Deux morceaux choisis que l'on trouvera dans les sous-titres "En résumé" et "En guide de conclusion"d'un très bon texte de Marc Legrand :
Mathématiques, mythe ou réalité, un point de vue éthique sur l'enseignement scientifique
Revenant aux enseignements des mathématiques proprement dites, je défends donc la thèse que l'étude objective de domaines de réalité extérieurs aux mathématiques, la construction théorique d'éléments ou de concepts mathématiques ad hoc pour tenter de résoudre les problèmes qui se posent dans ces domaines externes, et le retour à ces domaines de réalité pour voir les nouveaux éclairages que cette construction mathématicienne y projette (confrontation qui n'a lieu ni dans une présentation utilitariste des mathématiques, ni dans une présentation purement mathématicienne) sont des préalables nécessaires pour que les mathématiques que nous enseignons puissent prendre une réalité scientifique chez nos interlocuteurs élèves ou étudiants culturellement éloignés, pour qu'elles deviennent pour eux aussi un objet de pensée valide et intéressant en soi, et finalement pour qu'il soit "bon" éthiquement parlant (car respectueux de la dignité des personnes) de proposer à tous les citoyens de s'initier par l'enseignement à cette forme de culture.
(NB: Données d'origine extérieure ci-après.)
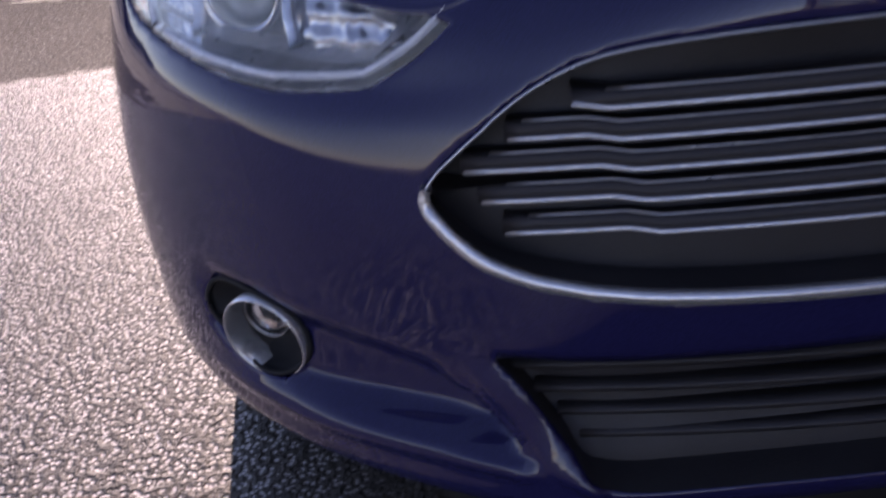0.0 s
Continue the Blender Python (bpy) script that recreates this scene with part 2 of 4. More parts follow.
CONCRETE = concrete_material("broom_concrete", (0.142, 0.131, 0.092), (0.185, 0.172, 0.122), (0.1, 0.091, 0.066))
PALE_CONCRETE = concrete_material("pale_concrete", (0.48, 0.45, 0.4), (0.55, 0.52, 0.47), (0.4, 0.37, 0.33))
ALUMINIUM = worn("anodised_frame", (0.62, 0.57, 0.48), (0.54, 0.5, 0.43), 6, 0.4, 0.0)
WALL_GREY = worn("metal_cladding", (0.34, 0.32, 0.3), (0.28, 0.27, 0.26), 2, 0.6)
SHOP_GLASS = material("shop_glass", (0.3, 0.33, 0.32), 0.0, Transmission_Weight=1.0, IOR=1.75)
DARK_FLOOR = worn("showroom_floor", (0.035, 0.033, 0.03), (0.05, 0.047, 0.043), 3, 0.4)


# ---------------------------------------------------------------- mesh tools
def thing(name, label, category, m=None, group="", kind=""):
    ob = new(name)
    ob.empty_display_size = 0.2
    if m is not None:
        ob.matrix_world = m
    return tagged(ob, label, category, group, kind)


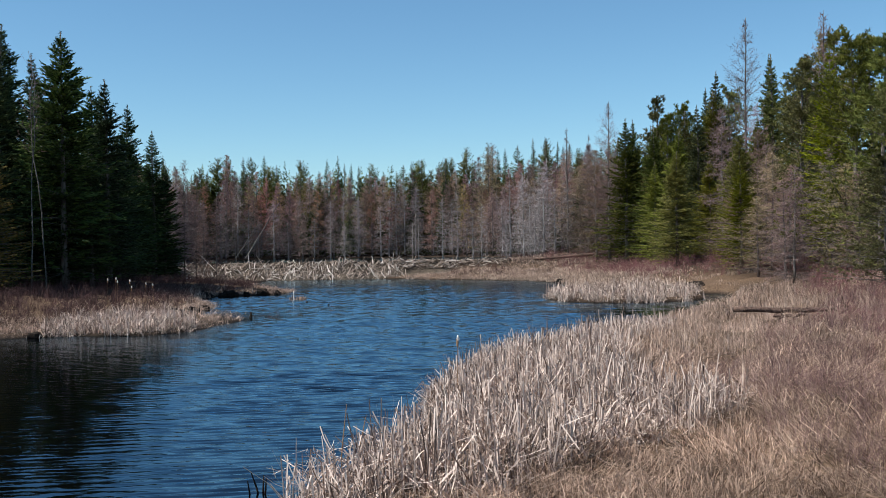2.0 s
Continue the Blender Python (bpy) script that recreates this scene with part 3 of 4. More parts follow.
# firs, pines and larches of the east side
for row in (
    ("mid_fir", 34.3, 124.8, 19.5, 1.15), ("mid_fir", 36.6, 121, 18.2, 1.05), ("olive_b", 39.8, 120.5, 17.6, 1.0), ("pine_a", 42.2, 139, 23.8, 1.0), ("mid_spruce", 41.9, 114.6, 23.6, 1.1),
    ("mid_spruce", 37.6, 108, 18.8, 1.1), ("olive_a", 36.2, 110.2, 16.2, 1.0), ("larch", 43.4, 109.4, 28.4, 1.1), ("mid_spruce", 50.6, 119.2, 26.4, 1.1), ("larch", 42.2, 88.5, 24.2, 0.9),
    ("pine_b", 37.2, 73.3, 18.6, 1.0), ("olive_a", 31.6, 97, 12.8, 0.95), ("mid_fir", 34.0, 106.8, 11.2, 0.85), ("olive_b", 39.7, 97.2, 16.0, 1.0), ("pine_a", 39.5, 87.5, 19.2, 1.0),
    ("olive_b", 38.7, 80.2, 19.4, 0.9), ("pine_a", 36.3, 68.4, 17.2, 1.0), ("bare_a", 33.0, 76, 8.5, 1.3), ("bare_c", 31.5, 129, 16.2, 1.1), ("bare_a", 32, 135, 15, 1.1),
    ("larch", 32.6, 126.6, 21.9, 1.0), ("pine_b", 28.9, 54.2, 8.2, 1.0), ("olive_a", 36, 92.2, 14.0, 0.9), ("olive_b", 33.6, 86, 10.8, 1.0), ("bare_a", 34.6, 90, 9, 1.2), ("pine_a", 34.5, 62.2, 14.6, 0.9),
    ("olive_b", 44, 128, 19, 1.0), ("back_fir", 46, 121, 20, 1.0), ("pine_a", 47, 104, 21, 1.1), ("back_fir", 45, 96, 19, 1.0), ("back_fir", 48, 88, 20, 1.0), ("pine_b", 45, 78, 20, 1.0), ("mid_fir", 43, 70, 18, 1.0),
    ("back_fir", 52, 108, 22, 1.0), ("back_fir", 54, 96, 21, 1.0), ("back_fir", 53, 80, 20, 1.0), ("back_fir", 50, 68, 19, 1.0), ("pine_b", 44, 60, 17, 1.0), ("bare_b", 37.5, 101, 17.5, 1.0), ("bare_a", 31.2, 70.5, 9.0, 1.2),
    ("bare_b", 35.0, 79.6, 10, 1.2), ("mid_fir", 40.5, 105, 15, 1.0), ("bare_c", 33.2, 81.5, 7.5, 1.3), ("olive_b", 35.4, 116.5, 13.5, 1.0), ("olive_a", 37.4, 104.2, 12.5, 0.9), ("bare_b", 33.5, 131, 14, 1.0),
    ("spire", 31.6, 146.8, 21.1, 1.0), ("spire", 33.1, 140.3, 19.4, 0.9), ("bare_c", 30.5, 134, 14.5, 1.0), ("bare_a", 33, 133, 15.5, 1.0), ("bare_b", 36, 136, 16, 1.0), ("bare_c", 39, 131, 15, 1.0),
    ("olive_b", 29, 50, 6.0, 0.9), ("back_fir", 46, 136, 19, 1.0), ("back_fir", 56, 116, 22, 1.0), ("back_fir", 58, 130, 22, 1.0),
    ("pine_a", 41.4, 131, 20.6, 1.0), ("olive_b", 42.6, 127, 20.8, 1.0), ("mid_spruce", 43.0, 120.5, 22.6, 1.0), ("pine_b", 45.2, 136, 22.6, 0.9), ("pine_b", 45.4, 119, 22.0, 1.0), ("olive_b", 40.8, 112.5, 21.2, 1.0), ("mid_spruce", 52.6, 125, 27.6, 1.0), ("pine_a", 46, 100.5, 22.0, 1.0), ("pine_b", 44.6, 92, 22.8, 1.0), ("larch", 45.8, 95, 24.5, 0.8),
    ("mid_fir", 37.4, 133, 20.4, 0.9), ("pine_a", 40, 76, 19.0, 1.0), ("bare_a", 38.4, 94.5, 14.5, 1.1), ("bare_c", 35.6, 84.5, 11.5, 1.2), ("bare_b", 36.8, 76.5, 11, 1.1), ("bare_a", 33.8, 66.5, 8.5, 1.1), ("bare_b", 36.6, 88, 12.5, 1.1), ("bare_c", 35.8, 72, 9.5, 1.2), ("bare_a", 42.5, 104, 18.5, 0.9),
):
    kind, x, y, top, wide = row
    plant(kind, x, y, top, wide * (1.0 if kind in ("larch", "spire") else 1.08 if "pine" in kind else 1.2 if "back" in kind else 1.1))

# leafless and dead trees round the upper pond, greener ones behind
rng = np.random.default_rng(5)
EDGE = np.array([(-24, 128), (-29, 140), (-35, 155), (-35, 178), (-28, 194), (-16, 201), (-2, 199), (12, 196), (22, 187), (27, 170), (27, 152), (31, 140)], float)
steps = np.r_[0, np.cumsum(np.hypot(*np.diff(EDGE, axis=0).T))]


def along_edge(share, back):
    d = share * steps[-1]
    x, y = np.interp(d, steps, EDGE[:, 0]), np.interp(d, steps, EDGE[:, 1])
    c = np.array([0.0, 165.0])
    o = unit(np.array([x, y]) - c)
    return x + o[0] * back, y + o[1] * back


# the two rows of short firs are added to darken gaps between lit crowns
for count, back, low, high, kinds in (
    (80, 0.0, 6.0, 12.5, ("dead_a", "dead_b", "dead_b", "dead_a", "edge_a")),
    (66, 3.5, 11.5, 15.5, ("edge_a", "edge_b", "dead_a", "edge_a", "edge_c")),
    (74, 6.0, 4, 9.5, ("shade_fir",)),
    (66, 7.5, 13, 17.0, ("edge_a", "edge_b", "edge_c", "edge_b", "edge_a")),
    (80, 12.0, 15, 18.0, ("edge_a", "edge_c", "edge_c", "far_fir", "edge_b")),
    (60, 10.0, 8, 13, ("shade_fir",)),
    (100, 18.0, 14, 20.5, ("far_green", "far_fir", "edge_c", "far_pine", "far_green")),
    (112, 25.0, 15.5, 22, ("far_green", "far_fir", "far_pine", "far_green", "far_fir")),
):
    for i in range(count):
        x, y = along_edge((i + 0.5 + rng.uniform(-0.5, 0.5)) / count, back + rng.uniform(-1.6, 2.4))
        if x > 30 and y < 150 or x < -20 and y < 126:
            continue
        plant(kinds[rng.integers(len(kinds))], x, y, 2.6 + rng.uniform(low, high), rng.uniform(0.85, 1.3) * (1.2 if back > 15 else 1.0), group="trees round the upper pond")
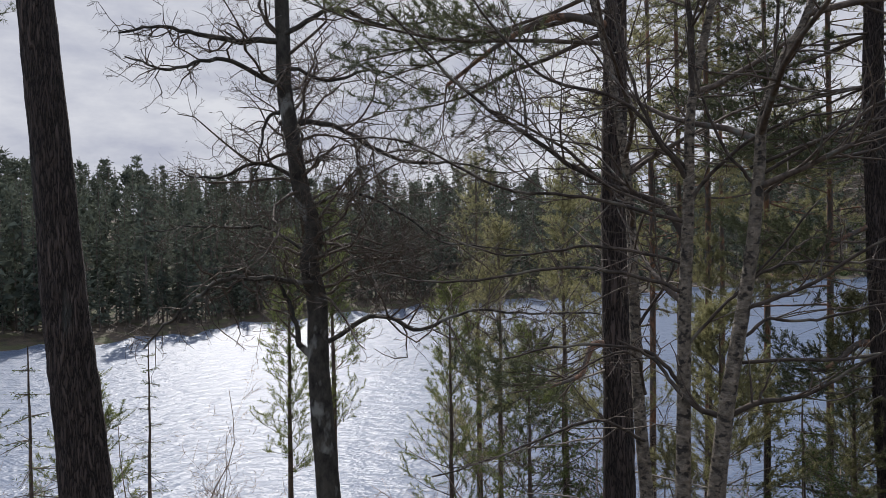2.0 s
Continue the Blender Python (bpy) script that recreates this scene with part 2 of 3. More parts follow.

Je me dis par suite : n'hésitons donc pas, malgré les multiples pressions externes, à prendre le temps de vivre des situations où la philosophie de la science se montre particulièrement pertinente, des situations dans lesquelles l'élève ou l'étudiant est progressivement amené à sentir qu'il obtiendra difficilement de bonnes explications et des certitudes s'il veut rester à un niveau trop particulier, trop familier, donc trop implicite, des situations où pour comprendre, il va devoir s'engager personnellement dans un double mouvement à la fois généralisateur et réducteur, des situations où il lui faudra accepter de théoriser ses pratiques, définir ce dont il veut parler, dire dans quel modèle il se place, faire des hypothèses explicites dans ce modèle, accepter les facilités mais aussi la dureté qu'il y a à exprimer ses idées dans un modèle mathématique.